David Shearer is very clever, thoughtful and likable, and has led large humanitarian operations with billion dollar budgets in war zones. He was approached about a UN job in post-Gaddafi Libya before the election. There’s obviously something going on.
As a backbencher condemned to life in Opposition, with an ongoing fascination for the Middle East, Libya must have looked tempting for Shearer.
Now he’s suddenly Leader of the Opposition, ascending on the momentum of a quest for renewal and political relevance, but showing little so far of what he or the new-found Labour he strives for will be like.
So far, the David Shearer the public has met is a cypher, albeit a cypher with a great life story, which is a great platform to start from.
He needs now to lay out, on the big issues and beyond his foreign policy expertise, what he thinks about a number of the big questions.
What do we do about the banks? Is a Tobin tax a good idea? How should New Zealand think about climate change, its water and livestock, its need for a faster-growing economy?
What works in social policy – where is the balance between carrot and stick?

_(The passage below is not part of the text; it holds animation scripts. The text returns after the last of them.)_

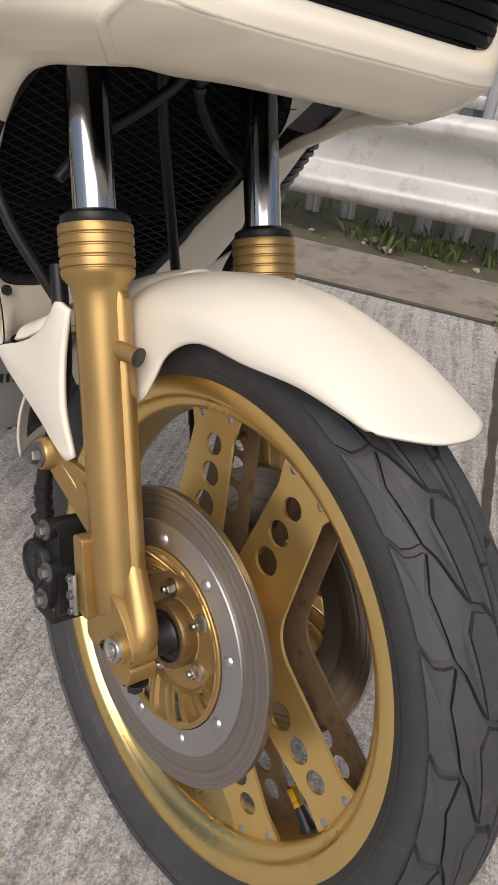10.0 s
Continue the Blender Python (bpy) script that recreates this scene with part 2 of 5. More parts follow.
    # an oil drip and a rust mark
    for (cx, cy), r0, r1, col in (((0.088, 1.079), 0.02, 0.10, (0.012, 0.013, 0.015, 1)), ((0.217, 0.681), 0.004, 0.035, (0.16, 0.075, 0.04, 1))):
        sub = nt.nodes.new("ShaderNodeVectorMath")
        sub.operation = "DISTANCE"
        sub.inputs[1].default_value = (cx, cy, 0)
        nt.links.new(tc.outputs["Object"], sub.inputs[0])
        wob = nt.nodes.new("ShaderNodeMath")
        wob.operation = "MULTIPLY_ADD"
        wob.inputs[1].default_value = 0.06
        nt.links.new(mid.outputs[0], wob.inputs[0])
        nt.links.new(sub.outputs["Value"], wob.inputs[2])
        base = mix(ramp(wob.outputs[0], r0 + 0.02, r1 + 0.03, (0.92, 0.92, 0.92, 1), (0, 0, 0, 1)), base, col)
    nt.links.new(base, b.inputs["Base Color"])
    b.inputs["Roughness"].default_value = 0.9
    hsum = nt.nodes.new("ShaderNodeMath")
    hsum.operation = "MULTIPLY_ADD"
    hsum.inputs[1].default_value = 1.1
    nt.links.new(brush.outputs[0], hsum.inputs[0])
    nt.links.new(mid.outputs[0], hsum.inputs[2])
    bp = nt.nodes.new("ShaderNodeBump")
    bp.inputs["Strength"].default_value, bp.inputs["Distance"].default_value = 0.9, 0.008
    nt.links.new(hsum.outputs[0], bp.inputs["Height"])
    nt.links.new(bp.outputs[0], b.inputs["Normal"])
    return m


STRIPE = 42.0
CONCRETE = concrete()


# ---- mesh helpers ----
def empty(name, m=None, **tags):
    ob = new(name)
    ob.empty_display_size = 0.05
    if m is not None:
        ob.matrix_world = m
    return tagged(ob, **tags)


def part(name, bm, material, parent=None, label="", smooth=True, **tags):
    me = bpy.data.meshes.new(name)
    bm.to_mesh(me)
    bm.free()
    me.materials.append(material)
    if smooth:
        me.shade_smooth()
        me.set_sharp_from_angle(angle=radians(38))
    ob = new(name, me)
    if parent is not None:
        ob.parent = parent
    return tagged(ob, label=label, **tags)


def thicken(ob, t, offset=-1.0):
    s = ob.modifiers.new("thickness", "SOLIDIFY")
    s.thickness, s.offset = t, offset
    return ob


def catmull(p, t):
    n = len(p) - 1
    i = min(int(t), n - 1)
    f = t - i
    p0, p1, p2, p3 = p[max(i - 1, 0)], p[i], p[i + 1], p[min(i + 2, n)]
    if i == 0:
        p0 = 2 * p1 - p2
    if i == n - 1:
        p3 = 2 * p2 - p1
    return 0.5 * (2 * p1 + (p2 - p0) * f + (2 * p0 - 5 * p1 + 4 * p2 - p3) * f * f + (3 * p1 - p0 - 3 * p2 + p3) * f ** 3)


def spline(points, n=60):
    p = [np.array(q, float) for q in points]
    return [catmull(p, (len(p) - 1) * k / (n - 1)) for k in range(n)]


class Sheet:
    """A smooth surface through rows of points; u runs along a row, v from row to row, both 0 to 1. side -1 mirrors it."""

    def __init__(self, rows, side=1, centre=(0, 0.5, 0.75)):
        self.rows = [[np.array((side * x, y, z), float) for x, y, z in row] for row in rows]
        self.centre = np.array(centre, float)

    def at(self, u, v):
        n = len(self.rows[0]) - 1
        col = [catmull(r, u * n) for r in self.rows]
        return catmull(col, v * (len(col) - 1))

    def normal(self, u, v):
        e = 1e-3
        a = self.at(min(u + e, 1), v) - self.at(max(u - e, 0), v)
        b = self.at(u, min(v + e, 1)) - self.at(u, max(v - e, 0))
        n = np.cross(a, b)
        n /= np.linalg.norm(n) + 1e-12
        return n if n @ (self.at(u, v) - self.centre) >= 0 else -n

    def grid(self, nu, nv, box=(0, 1, 0, 1), lift=0.0, lo=None, hi=None):
        """lo, hi: the v limits as functions of u."""
        bm = bmesh.new()
        u0, u1, v0, v1 = box
        vs = []
        for i in range(nu + 1):
            u = u0 + (u1 - u0) * i / nu
            a, b = (lo(u) if lo else v0), (hi(u) if hi else v1)
            for j in range(nv + 1):
                v = a + (b - a) * j / nv
                p = self.at(u, v)
                if lift:
                    p = p + lift * self.normal(u, v)
                vs.append(bm.verts.new(p))
        k = nv + 1
        for i in range(nu):
            for j in range(nv):
                bm.faces.new((vs[i * k + j], vs[(i + 1) * k + j], vs[(i + 1) * k + j + 1], vs[i * k + j + 1]))
        face_out(bm, self.centre)
        return bm


def face_out(bm, centre):
    bm.normal_update()
    c = Vector(centre)
    s = sum(f.normal.dot(f.calc_center_median() - c) * f.calc_area() for f in bm.faces)
    if s < 0:
        bmesh.ops.reverse_faces(bm, faces=bm.faces)


def frame_of(axis):
    a = Vector(axis).normalized()
    return a.to_track_quat("Z", "Y").to_matrix().to_4x4()


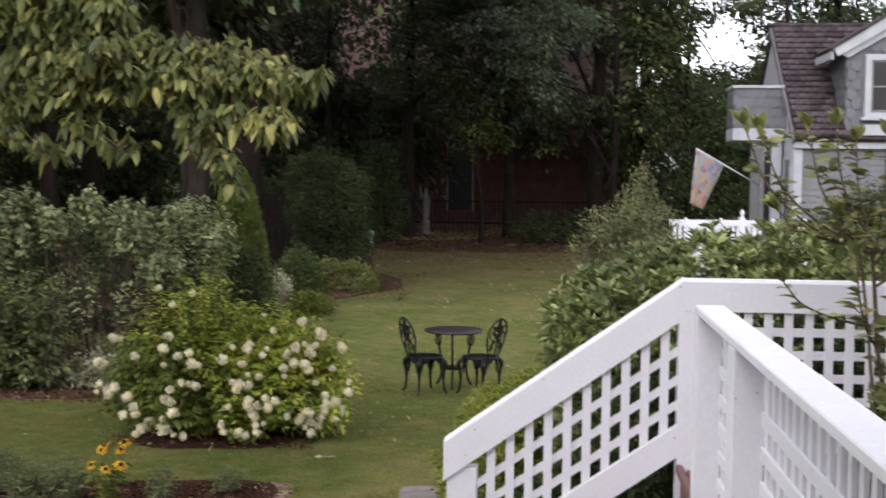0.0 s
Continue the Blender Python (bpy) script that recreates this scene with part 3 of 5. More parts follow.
def deck():
    t = thing("deck", (2, -2.8, 0), "low wooden deck with brown-stained boards", "deck", kind="structure")
    for i in range(26):
        x = 0.012 + i * 0.145
        bm = block(x, x + 0.139, -5.6, -0.004 if x > 0.1 else -0.1, DECK - 0.038, DECK, 0.003)
        bm.transform(Matrix.Translation((-2, 2.8, 0)))
        part("deck_board", bm, M_TREAD, t)
    bm = block(-0.006, 0.009, -5.6, -1.23, DECK - 0.036, DECK + 0.001, 0.002)
    bm.transform(Matrix.Translation((-2, 2.8, 0)))
    part("edge_board", bm, M_TREAD, t)
    bm = block(0.0, 0.026, -5.6, -1.14, DECK - 0.25, DECK - 0.045, 0.002)
    bm.transform(Matrix.Translation((-2, 2.8, 0)))
    part("fascia", bm, M_WHITE, t, "white fascia board")
    bm = block(0.03, 3.7, -5.6, -0.02, DECK - 0.25, DECK - 0.042, 0.002)
    bm.transform(Matrix.Translation((-2, 2.8, 0)))
    part("joist_frame", bm, M_DARKFENCE, t)
    for x, y in ((0.1, -1.4), (0.1, -4.8), (3.5, -0.4), (3.5, -4.8)):
        bm = block(x, x + 0.09, y, y + 0.09, -0.4, DECK - 0.25, 0.002)
        bm.transform(Matrix.Translation((-2, 2.8, 0)))
        part("pier", bm, M_DARKFENCE, t)


deck()


def own_house():
    t = thing("house", (0, -6.6, ground_z(-6)), "pale grey house wall behind the viewpoint", "house", kind="structure")
    part("wall", block(-9, 9, -0.2, 0.75, -0.3, 4.6, 0.01), M_SIDING, t)
    # Unseen overhang, added to keep sky light off the near rail's top.
    part("eave", block(-9, 9, 0.755, 1.7, 3.55, 3.70, 0.01), M_WHITE, t, "white eave board")


own_house()


# ---- bistro set ----
def petal_leaf(bm, base, tip, width, y_thick=0.006):
    """A small cast leaf between two points of a plane x-z."""
    b, e = Vector(base), Vector(tip)
    d = e - b
    s = Vector((-d.z, 0, d.x)).normalized() * width
    ring = [b, b + d * .35 + s, b + d * .7 + s * .8, e, b + d * .7 - s * .8, b + d * .35 - s]
    f = [bm.verts.new((p.x, p.y - y_thick, p.z)) for p in ring]
    g = [bm.verts.new((p.x, p.y + y_thick, p.z)) for p in ring]
    bm.faces.new(f)
    bm.faces.new(g[::-1])
    for i in range(6):
        bm.faces.new((f[(i + 1) % 6], f[i], g[i], g[(i + 1) % 6]))


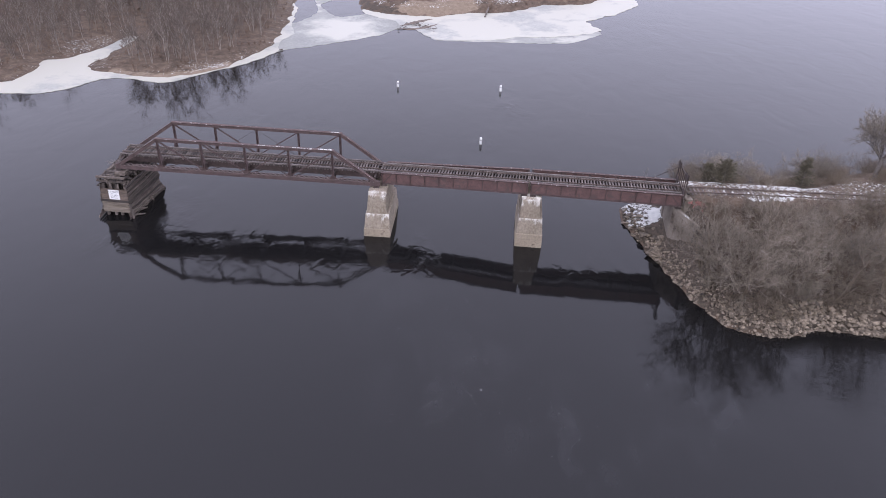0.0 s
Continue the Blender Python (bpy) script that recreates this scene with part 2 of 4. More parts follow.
POINT_SHORE = rounded([(-24.4, 151.6), (-21.3, 133), (-14.1, 127.4), (-4.3, 126), (3.3, 126.8), (10.9, 132), (18.4, 133), (26.1, 137.6), (33.8, 145.9), (49.1, 150.4), (57.1, 163.7), (62, 182.3), (77.1, 228.1), (309, 900), (927, 4000), (-927, 4000), (-103, 324), (-51.9, 239.9), (-31.4, 173.1)], 5, 1.2, 3)
BANK_SHORE = rounded([(39.6, 13.3), (38.7, 9.4), (39.7, 5), (41, 0), (42.3, -4), (43.8, -7.9), (45.3, -11.7), (46.9, -14.9), (49.1, -16.9), (52, -18), (56, -17.3), (60, -15.8), (68.7, -17.2), (86.5, -16.6), (104.3, -17.1), (133.9, -18.5), (158.3, -19.8), (176, -23.2), (186.1, -30.9), (196.6, -50), (267.8, -172.8), (927, -4000), (4000, -4000), (4000, 129.6), (309, 36.72), (121.8, 30.4), (91.8, 29.6), (74.5, 27.7), (65.2, 23.5), (59, 20.4), (50.9, 17.9), (44.7, 15.8)], 5, 0.7, 5)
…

What is your one big idea that will change New Zealand for the better?
And that’s not counting the immediate questions that media will pose: what about GST-free food, the capital gains tax, and the higher pension age – the three Labour policies that turned voters off and to New Zealand First at the polls.
Until we know some of that, Shearer has not yet actually “done” anything, other than win this contest.